[START OF DATA FOR PROCESSING]
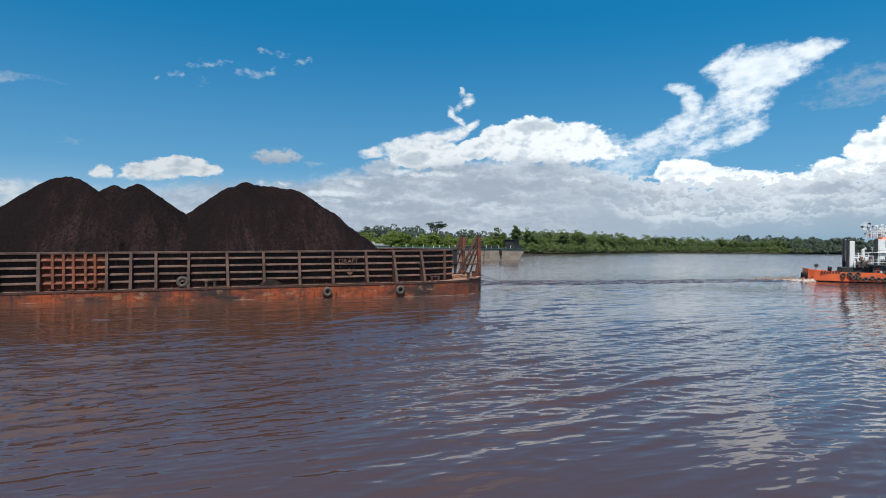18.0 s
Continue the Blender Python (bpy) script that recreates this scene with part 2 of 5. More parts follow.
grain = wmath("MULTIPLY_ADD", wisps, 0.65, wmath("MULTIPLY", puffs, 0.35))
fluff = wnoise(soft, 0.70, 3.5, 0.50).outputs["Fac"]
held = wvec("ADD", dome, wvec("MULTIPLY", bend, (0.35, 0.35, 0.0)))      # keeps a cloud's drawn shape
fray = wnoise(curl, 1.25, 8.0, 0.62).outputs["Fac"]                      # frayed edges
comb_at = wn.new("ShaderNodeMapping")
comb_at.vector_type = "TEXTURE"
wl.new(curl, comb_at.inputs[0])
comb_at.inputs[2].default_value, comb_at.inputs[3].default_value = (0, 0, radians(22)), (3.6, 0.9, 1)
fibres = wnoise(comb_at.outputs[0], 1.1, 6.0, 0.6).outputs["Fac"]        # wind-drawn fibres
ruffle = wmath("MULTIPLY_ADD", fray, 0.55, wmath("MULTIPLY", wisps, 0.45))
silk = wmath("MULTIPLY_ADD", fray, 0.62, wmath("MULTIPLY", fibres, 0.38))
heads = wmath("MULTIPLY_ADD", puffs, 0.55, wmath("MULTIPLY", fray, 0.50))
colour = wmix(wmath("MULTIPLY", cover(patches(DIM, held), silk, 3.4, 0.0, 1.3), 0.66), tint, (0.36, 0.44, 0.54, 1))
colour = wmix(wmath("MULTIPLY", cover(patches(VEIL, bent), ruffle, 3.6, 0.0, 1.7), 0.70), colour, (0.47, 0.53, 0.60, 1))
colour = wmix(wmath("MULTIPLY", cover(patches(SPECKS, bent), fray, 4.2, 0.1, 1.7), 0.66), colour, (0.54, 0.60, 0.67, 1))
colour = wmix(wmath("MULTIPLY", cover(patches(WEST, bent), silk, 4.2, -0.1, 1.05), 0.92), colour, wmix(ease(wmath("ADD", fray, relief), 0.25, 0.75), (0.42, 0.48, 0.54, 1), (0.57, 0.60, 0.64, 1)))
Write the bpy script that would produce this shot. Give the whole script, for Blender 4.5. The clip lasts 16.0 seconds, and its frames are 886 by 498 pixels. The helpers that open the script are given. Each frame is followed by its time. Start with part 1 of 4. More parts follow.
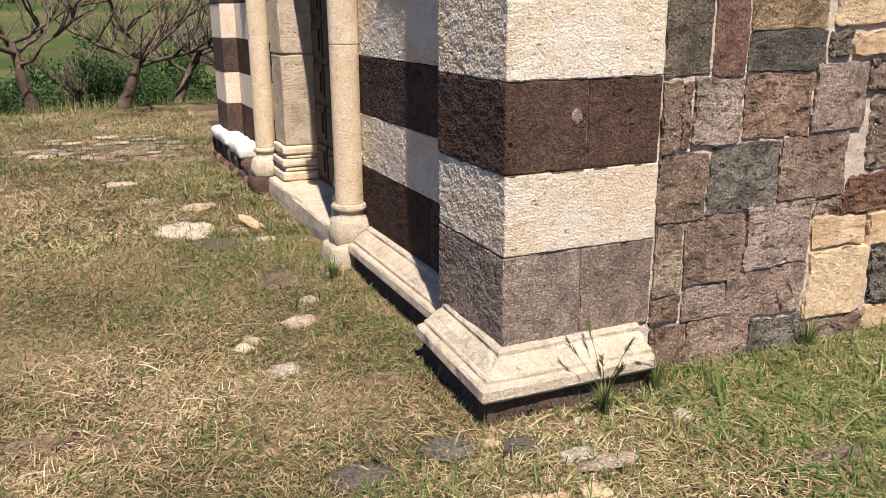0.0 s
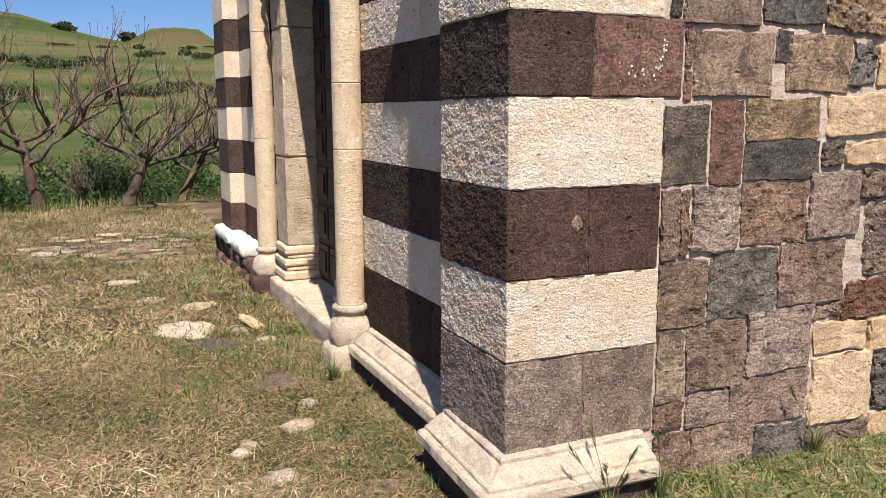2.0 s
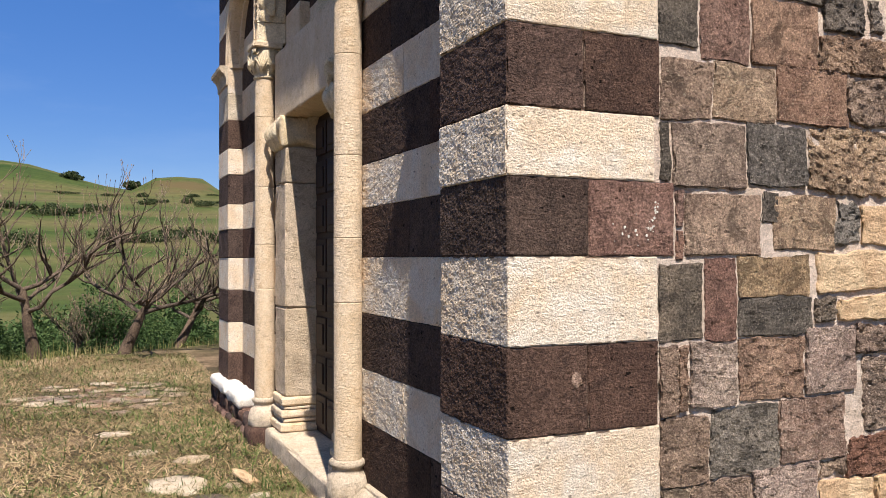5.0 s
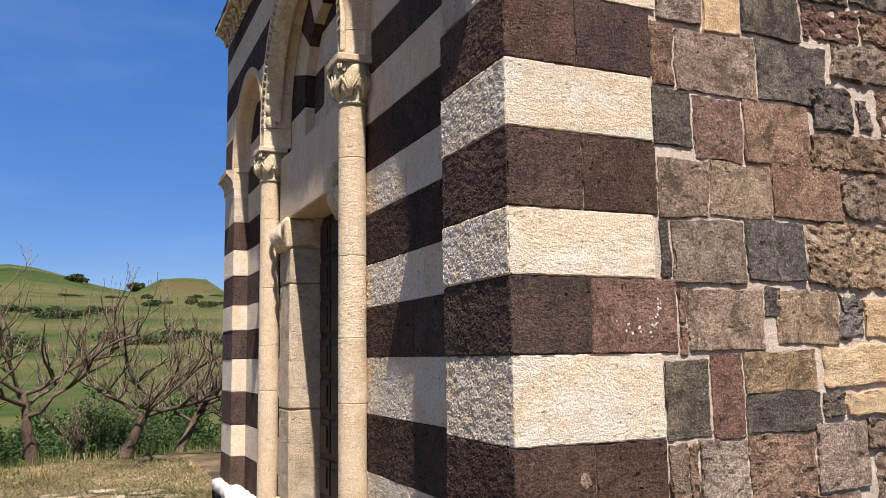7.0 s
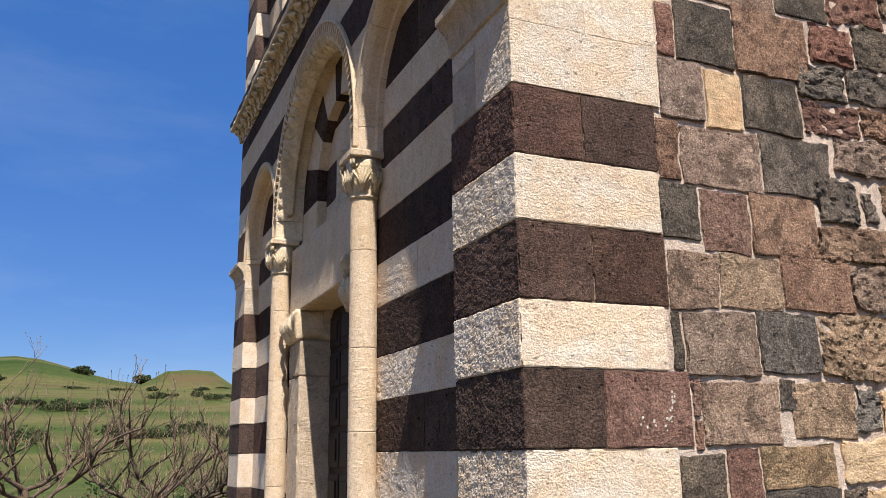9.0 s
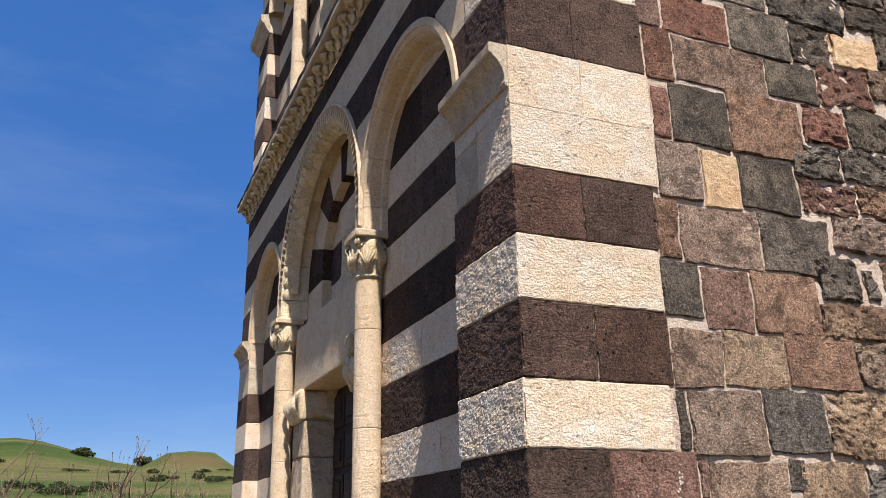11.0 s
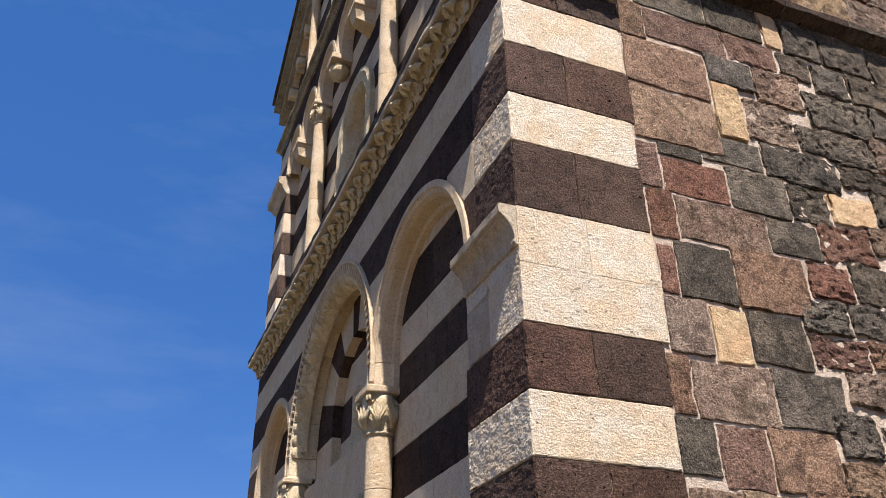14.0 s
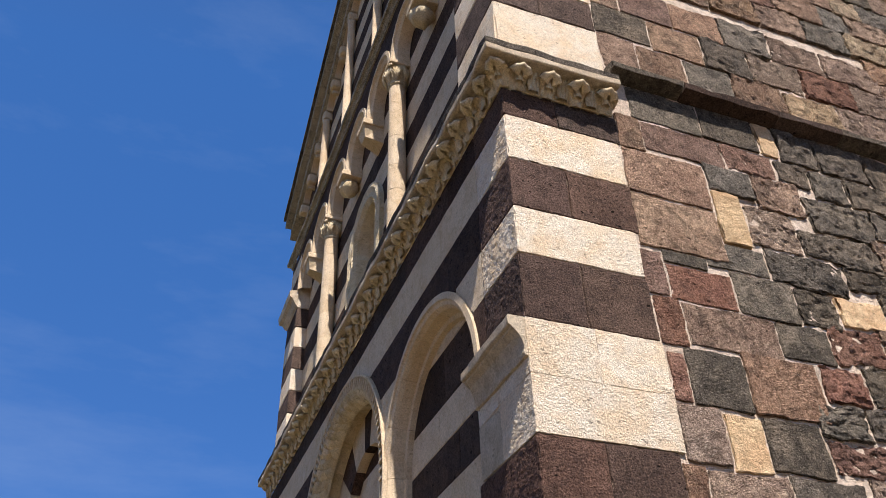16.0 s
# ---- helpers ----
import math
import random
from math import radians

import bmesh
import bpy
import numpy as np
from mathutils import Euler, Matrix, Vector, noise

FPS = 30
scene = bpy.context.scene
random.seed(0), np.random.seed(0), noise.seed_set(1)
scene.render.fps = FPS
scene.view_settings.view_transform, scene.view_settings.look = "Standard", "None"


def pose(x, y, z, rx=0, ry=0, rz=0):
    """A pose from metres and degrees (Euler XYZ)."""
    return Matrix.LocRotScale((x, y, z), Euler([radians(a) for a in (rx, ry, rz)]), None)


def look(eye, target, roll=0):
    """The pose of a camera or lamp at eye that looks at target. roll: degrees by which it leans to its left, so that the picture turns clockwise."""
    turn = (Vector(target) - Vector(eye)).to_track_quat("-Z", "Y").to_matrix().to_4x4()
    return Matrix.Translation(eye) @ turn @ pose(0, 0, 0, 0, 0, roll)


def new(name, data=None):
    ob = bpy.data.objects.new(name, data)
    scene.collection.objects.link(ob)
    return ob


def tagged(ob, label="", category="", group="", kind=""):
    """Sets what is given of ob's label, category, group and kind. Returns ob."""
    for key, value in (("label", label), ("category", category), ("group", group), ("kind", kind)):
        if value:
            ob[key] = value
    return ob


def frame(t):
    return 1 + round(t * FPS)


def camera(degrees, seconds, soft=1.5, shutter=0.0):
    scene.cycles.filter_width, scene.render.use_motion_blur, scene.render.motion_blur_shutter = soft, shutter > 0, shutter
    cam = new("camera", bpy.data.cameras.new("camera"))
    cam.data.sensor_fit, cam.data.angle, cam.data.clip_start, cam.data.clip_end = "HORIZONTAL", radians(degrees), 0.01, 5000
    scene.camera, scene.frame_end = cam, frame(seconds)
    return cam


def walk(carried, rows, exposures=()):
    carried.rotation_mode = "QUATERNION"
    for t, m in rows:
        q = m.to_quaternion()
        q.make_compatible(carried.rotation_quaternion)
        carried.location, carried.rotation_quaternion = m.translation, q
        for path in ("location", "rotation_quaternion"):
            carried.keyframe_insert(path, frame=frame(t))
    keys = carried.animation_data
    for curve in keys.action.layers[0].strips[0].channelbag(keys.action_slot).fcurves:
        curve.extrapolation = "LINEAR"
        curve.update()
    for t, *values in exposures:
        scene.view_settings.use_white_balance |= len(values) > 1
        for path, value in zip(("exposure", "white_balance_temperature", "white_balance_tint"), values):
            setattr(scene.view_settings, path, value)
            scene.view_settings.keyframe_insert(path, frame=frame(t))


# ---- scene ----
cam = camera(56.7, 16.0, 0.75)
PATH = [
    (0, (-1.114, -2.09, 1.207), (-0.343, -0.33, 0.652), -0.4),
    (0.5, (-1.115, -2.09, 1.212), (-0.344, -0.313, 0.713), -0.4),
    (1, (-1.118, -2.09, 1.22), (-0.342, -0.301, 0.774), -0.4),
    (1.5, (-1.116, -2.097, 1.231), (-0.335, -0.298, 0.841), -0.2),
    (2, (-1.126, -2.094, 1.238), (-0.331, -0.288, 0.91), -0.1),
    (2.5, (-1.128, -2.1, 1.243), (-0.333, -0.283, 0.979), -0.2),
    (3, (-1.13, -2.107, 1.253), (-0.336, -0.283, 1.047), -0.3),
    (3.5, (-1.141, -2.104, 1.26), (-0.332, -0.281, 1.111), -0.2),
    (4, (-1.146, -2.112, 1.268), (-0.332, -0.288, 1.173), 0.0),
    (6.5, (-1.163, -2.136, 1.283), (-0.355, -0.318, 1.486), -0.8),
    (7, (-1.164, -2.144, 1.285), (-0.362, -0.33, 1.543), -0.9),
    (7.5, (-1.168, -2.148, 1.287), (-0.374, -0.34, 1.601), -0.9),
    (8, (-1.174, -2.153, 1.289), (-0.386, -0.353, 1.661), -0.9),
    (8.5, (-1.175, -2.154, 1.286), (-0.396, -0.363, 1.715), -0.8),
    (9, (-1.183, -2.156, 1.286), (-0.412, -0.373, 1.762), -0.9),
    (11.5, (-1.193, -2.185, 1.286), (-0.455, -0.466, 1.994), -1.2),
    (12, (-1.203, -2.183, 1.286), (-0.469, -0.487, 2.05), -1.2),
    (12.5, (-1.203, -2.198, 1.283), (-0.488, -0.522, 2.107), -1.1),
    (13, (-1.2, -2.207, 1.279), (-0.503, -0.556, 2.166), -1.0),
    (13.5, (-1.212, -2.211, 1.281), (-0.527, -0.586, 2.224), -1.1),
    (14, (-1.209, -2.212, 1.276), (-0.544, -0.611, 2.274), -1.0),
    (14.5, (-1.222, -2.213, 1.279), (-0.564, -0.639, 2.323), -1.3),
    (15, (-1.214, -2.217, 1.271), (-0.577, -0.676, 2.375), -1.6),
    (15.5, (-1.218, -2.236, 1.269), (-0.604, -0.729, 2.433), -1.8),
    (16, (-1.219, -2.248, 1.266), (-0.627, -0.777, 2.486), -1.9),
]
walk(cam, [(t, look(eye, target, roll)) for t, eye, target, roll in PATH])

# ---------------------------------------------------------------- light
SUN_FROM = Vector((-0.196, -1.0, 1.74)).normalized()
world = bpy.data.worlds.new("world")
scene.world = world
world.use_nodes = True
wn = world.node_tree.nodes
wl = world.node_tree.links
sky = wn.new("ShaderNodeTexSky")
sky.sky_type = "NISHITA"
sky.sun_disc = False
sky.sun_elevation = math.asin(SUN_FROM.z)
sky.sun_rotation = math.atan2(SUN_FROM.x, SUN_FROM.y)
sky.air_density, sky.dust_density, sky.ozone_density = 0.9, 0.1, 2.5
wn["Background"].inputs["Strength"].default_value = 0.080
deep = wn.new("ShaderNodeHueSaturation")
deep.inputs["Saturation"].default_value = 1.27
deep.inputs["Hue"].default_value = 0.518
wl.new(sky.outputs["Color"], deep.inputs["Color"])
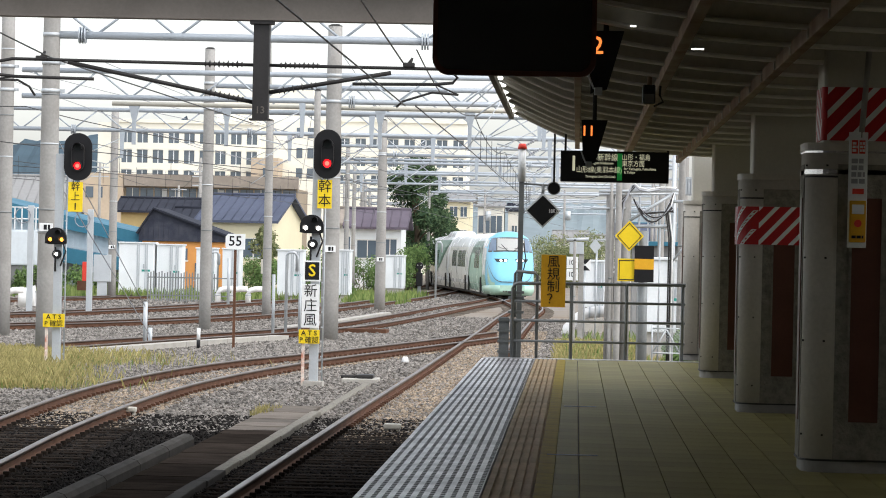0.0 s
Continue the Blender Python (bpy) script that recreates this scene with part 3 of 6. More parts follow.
[END OF DATA FOR PROCESSING]
BRIEF – Only the lines from the one containing "# ---- helpers" to the one containing "of a camera" are to be printed, both ends included, exactly as written.

FINAL ANSWER –
# ---- helpers ----
import math
import random
from math import radians

import bmesh
import bpy
import numpy as np
from mathutils import Euler, Matrix, Vector, noise

FPS = 30
scene = bpy.context.scene
random.seed(0), np.random.seed(0), noise.seed_set(1)
scene.render.fps = FPS
scene.view_settings.view_transform, scene.view_settings.look = "Standard", "None"


def pose(x, y, z, rx=0, ry=0, rz=0):
    """A pose from metres and degrees (Euler XYZ)."""
    return Matrix.LocRotScale((x, y, z), Euler([radians(a) for a in (rx, ry, rz)]), None)


def look(eye, target, roll=0):
    """The pose of a camera or lamp at eye that looks at target. roll: degrees by which it leans to its left, so that the picture turns clockwise."""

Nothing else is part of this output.